Mystery uncovered: Addictive!

The AppStore has a number of games that try to mix the old-style adventure genre with touch based interface, most prominently hidden object games. It is not a surprise that G5 Entertainment, a studio that already have relative success with the hidden object adventure Mushroom Age and Paranormal Agency, does it again with The Mystery of the Crystal Portal [iTunes Link]. In fact, this title earned them the up-and-coming developer award at Great Game Awards by RealGames
 
In Crystal Portal you play Nicole Rankwist, a young journalist daughter of a renowned archeologist who has gone lost. Hopefully, you can find him using his secret diary that explains his quest to find an amazing secret hidden in pieces around the world. Perhaps not the most creative setting, but it does to send you to different continents to find clues to find your father and eventually discover what the mystery of the Crystal Portal is. 
 
The game is laid out nicely with minimal control buttons and a list of items that must be collected. Every stage has different levels packed with objects that you have to examine carefully and combine to get to the relevant clues. The little action happens on 2D scenarios where you can zoom in but not pan around. Everything you need to find is most of the times on plain sight, and only in a few occasions hidden by other objects or inside secret areas. Video and more screenshots after the break.
 
In most of the classic adventure games you have to combine elements to achieve something. I remember the old Day of the Tentacle was great in that sense. In Crystal Portal you have to mash up a number of elements that have little to do with each other with the only aim to… clean up the room? You are not going to get a lighter, a book, a bucket and make a bonfire. Here is more about: Get a balance, a Nefertiti statue, a vase, a diary and a basket and combine it with a lamp. I understand this gives a level of complexity for the actual gameplay and doesn't sacrifice the theme coherence of the scenario. 
 

The touch controls are not the most predictable either, but get the job done fast. First, you need to find the mysterious items marked with an interrogation mark on your menubar. Once you tap on them, you will get illustrations in black and white of five different items you must find. Once you see them, tap, drag and drop them. The trick here is that the objects are well hidden and the picture provided doesn't necessarily match the perspective from your point of view. Once you complete this task, other elements will be available for collection until you clear the scenario. 
 
I didn't find Crystal Portal very fun the first time I played, but it can get you hooked quite easily because there is a lot of depth in the levels. You can use the bit "hint" button so you don't get stuck, which made my progress much faster and I didn't feel guilty using. As the game progresses, you get used to spot really obvious objects that you know you'll need to use (common feature in the genre), but some a pretty well hidden and blend really well with the background. 

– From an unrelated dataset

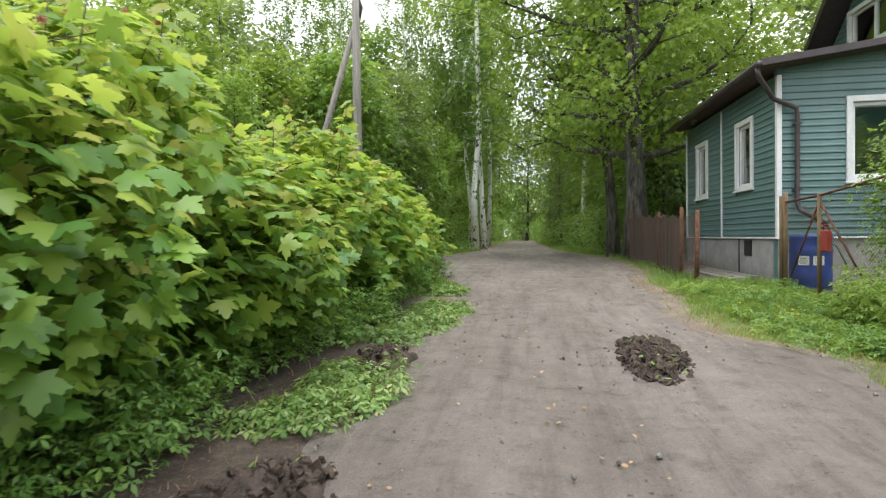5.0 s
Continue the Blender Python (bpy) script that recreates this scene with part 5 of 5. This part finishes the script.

At the end of every stage there is a little puzzle that you need to solve to get your reward. I found these really smart and entertaining and just wished there were more of those along the game. 
The art is beautiful and has a very characteristic style. However, I noticed that the detail level varied tremendously between levels, specially the Japanese temple not making any sense at all. While I found a level at the docks and train station really good, the temple just looked artificially crammed with objects that didn't belong there. Another issue the developer might want to look into is the tapping, since I can select items before I need to use them. 
 
 
It doesn't impress when you first play, but it becomes addictive an a serious time waster… in the good sense. Overall I was nicely impressed with The Mystery of Crystal Portal. It delivers definitely more than four hours of gameplay and is one of those you can come back after some weeks without playing because the plot doesn't play such an important part. And why not, this is the kind of game you want to show off your Retina Display on your brand new iPhone or iPod Touch.